I have pulled myself out of blog purdah to tell the world about the most most important court case of the 21st century. It hasn't happened yet, and the the docket won't be filed for a few years. But when it goes to the Supreme Court, as it inevitibly will, the Justices will hold the very nature of politics in their hands.
It all starts with the humble video recorder. In the early 1980s the film and television industry lined up against home video recording, claiming that home taping would destroy great swathes of their professions. Sony, who had an interest in selling these new wonder devices ended up fighting these industries for the right to manufacture videos with 'record' buttons. It went all the way to the supreme court, and Sony won, paving the way for videos to become as common as sinks in homes across the developed world. Cory Doctorow's version of this story is much better than mine.
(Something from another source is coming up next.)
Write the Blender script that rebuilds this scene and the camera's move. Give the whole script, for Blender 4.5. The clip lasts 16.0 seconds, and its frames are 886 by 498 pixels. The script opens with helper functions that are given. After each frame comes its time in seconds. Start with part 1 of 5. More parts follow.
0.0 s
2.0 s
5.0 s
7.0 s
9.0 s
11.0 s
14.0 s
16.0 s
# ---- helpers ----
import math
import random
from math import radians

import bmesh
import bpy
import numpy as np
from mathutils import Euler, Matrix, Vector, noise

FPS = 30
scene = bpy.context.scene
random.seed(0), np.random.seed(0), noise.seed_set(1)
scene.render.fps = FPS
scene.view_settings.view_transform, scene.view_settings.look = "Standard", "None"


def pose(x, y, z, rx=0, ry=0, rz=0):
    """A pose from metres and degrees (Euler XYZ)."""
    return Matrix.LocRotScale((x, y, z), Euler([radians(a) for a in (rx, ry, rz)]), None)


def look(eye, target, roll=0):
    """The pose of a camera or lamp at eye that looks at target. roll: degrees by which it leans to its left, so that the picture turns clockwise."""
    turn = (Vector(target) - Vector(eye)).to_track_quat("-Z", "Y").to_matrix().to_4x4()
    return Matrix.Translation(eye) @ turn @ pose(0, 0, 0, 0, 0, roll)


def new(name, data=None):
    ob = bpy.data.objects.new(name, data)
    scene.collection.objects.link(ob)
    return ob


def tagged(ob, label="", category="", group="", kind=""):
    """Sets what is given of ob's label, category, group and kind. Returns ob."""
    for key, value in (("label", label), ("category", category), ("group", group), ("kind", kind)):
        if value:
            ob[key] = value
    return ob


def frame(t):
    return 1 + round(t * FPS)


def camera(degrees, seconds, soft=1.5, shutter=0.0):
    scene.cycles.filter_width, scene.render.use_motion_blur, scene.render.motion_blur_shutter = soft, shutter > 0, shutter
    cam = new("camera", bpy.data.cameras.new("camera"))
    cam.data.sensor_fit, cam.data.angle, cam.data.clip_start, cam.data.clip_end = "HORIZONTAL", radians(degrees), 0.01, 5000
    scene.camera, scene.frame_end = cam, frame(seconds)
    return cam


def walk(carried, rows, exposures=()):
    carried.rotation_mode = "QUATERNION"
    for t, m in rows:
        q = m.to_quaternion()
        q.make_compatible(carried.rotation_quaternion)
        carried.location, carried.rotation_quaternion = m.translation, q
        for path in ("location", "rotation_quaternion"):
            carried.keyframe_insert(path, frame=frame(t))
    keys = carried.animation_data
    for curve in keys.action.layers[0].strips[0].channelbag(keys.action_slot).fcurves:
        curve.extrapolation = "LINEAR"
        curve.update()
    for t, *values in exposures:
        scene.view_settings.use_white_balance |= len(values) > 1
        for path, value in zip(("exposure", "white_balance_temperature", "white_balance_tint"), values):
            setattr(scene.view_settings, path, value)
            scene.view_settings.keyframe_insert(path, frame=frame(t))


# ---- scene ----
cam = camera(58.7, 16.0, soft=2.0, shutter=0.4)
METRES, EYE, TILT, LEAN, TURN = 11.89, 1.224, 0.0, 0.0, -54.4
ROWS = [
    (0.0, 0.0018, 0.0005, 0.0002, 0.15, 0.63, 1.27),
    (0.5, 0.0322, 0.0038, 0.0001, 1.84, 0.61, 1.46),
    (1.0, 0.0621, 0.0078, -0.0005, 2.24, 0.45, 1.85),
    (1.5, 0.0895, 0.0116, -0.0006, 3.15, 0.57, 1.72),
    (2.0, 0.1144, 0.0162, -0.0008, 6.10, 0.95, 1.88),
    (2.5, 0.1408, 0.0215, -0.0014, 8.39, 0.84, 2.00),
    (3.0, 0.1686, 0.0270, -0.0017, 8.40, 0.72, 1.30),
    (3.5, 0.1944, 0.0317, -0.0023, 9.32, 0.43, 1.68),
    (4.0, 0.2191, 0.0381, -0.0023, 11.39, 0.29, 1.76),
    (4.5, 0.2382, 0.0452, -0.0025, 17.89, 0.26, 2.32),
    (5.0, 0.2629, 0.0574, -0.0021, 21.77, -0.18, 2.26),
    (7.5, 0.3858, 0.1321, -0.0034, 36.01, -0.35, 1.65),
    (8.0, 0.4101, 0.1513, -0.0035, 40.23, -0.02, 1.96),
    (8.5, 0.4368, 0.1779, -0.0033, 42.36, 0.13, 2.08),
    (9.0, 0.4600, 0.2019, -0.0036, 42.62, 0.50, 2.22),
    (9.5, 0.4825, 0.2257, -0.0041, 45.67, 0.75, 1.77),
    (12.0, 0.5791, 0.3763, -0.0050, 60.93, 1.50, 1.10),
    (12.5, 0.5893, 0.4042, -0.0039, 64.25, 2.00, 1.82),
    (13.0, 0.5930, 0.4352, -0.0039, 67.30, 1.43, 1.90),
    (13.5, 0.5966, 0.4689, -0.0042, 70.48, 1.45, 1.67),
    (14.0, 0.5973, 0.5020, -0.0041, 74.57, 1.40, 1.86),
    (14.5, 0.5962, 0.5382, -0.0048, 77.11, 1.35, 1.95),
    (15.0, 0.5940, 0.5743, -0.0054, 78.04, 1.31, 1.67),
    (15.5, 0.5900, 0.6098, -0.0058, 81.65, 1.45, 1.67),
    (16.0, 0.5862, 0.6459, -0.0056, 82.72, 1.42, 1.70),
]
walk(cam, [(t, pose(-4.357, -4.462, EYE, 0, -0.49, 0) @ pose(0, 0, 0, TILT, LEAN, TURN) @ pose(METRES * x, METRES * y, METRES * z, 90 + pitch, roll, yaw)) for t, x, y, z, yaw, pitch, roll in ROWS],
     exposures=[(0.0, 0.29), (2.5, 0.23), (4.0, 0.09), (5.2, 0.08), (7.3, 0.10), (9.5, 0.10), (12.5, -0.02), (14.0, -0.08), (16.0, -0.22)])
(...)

Two decades later, issues of recording and sharing are back on the agenda, with P2P the new tattooed poster child. But this court case isn't going to be about P2P. It's going to be about Tivo, and the genre of new device it spawned: the Personal Video Recorder, or PVR.
PVRs are devices which sit on top of your TV and do lots of wonderful things, all based on their ability to record TV and play it back. They let you pause live TV, and then unpause it when you get back from the loo. They make it easy to record programmes you might be interested in, and some even guess what you want to watch. All have one notable effect - people who own them gradually watch less and less live TV. Why bother when you've a personal archive of things you'll probably enjoy watching just sitting there waiting for you at the end of a long day? And best of all, just as with a video recorder, you can skip the adverts!
And it is these ads that will be at the heart of the court case. When you watch all your TV pre-recorded, why would you sit through the adverts, when you can skip them? The answer is, "you don't" - people overwhelmingly skip through. For advertisers, this spells disaster. And everytime someone buys a new PVR, the number of adverts being watched falls just that little bit more.
The advertising industry isn't taking this lying down, of course. It has insinuated that people who skip adverts are actually stealing the shows they help pay for. And when accusations like that are being made, you can be pretty sure the court cases are soon to follow.
There is big money on either side, and sometime in the next few years, it'll end up in the supreme court, as it did with Sony in the 80s. The issue will be simple - should it be permissable to build devices that let users skip adverts, or should they be designed so as to force users to watch at least a few. Either option is possible - it's a pure question of who wins.
So what, you ask? This is at best a consumer protection issue isn't it? This isn't case of the century, surely?
Well, yes, until you remember one thing - the US presidential canditates spent about half a billion dollars on TV advertising at the last election. TV is the default medium and motivator of US politics. It protects incumbents, raises high barriers to entry, destroys weak candidates, reaches the most people, and is the reason US politics is such a big money game. And this court case will decide whether a significant proportion of the electorate ever watches another political advert.